Keleketla! isn’t a group. It’s a studio assemblage of British, South African, Nigerian, American and more musicians that recorded mostly in South Africa and England, produced by the English electronic-music duo Coldcut.
From its beginnings in the 1980s, Coldcut — Matt Black and Jonathan More — has embraced far-reaching sampling and genre-mixing, with an ear for African-diaspora music old and new: soul, funk, reggae, hip-hop, house, acid jazz, techno, jungle and more.
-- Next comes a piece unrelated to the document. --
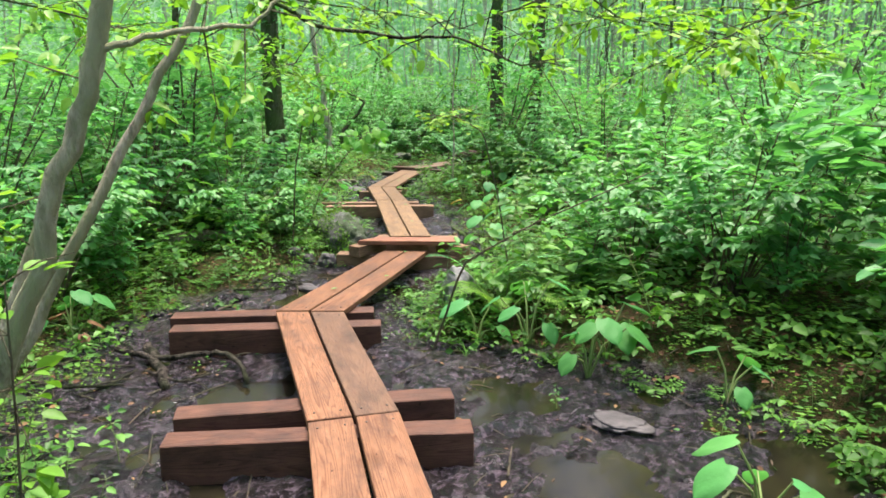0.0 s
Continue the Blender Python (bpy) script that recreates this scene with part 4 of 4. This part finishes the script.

Coldcut started the Ninja Tune label in 1990 and has gone on to experiment with ever-evolving audiovisual technology; the duo has produced and remixed music for and with Eric B. and Rakim, Lisa Stansfield, Queen Latifah, Annette Peacock and Steve Reich. Keleketla!’s tracks rely on Coldcut’s fundamental skills as D.J.s and producers: layering multifarious sources to find and sharpen a groove.
The “Keleketla!” album ticks all the boxes that distinguish collaboration from exploitation. Coldcut was invited to record in South Africa by the Keleketla Library, an arts archive, educational workshop and performance space in Johannesburg. (In the Sepedi language, “keleketla” means the “response” in call-and-response). On the album, the African and Black musicians have their voices up front, carrying messages in African languages along with English, and they share the songwriting credits.
Each track finds a different cultural mesh. Coldcut visited Johannesburg for sessions in Soweto in 2017, held more sessions in London in 2018 and 2019 and completed mixing in 2020, consulting with the Keleketla Library via video calls. Coldcut’s electronic expertise surrounds Yugen Blakrok, from South Africa, in “Crystalise” as she raps about solitude, cosmic connections, communal memory and personal strength over a track that draws on both breakbeats and “What’s Going On”; her husky rhymes are answered by the Barbadian-British saxophonist Shabaka Hutchings. The album’s core South African musicians — Nono Nkoane and Tubatsi Moloi on vocals, Thabang Tabane on bass, Sibusile Xaba on guitar and Gally Ngoveni on bass — agitate a smooth, scalloped melody with a double-time undercurrent in “5+1,” fused via multitracking with Joe Armon-Jones’s jazzy piano from London.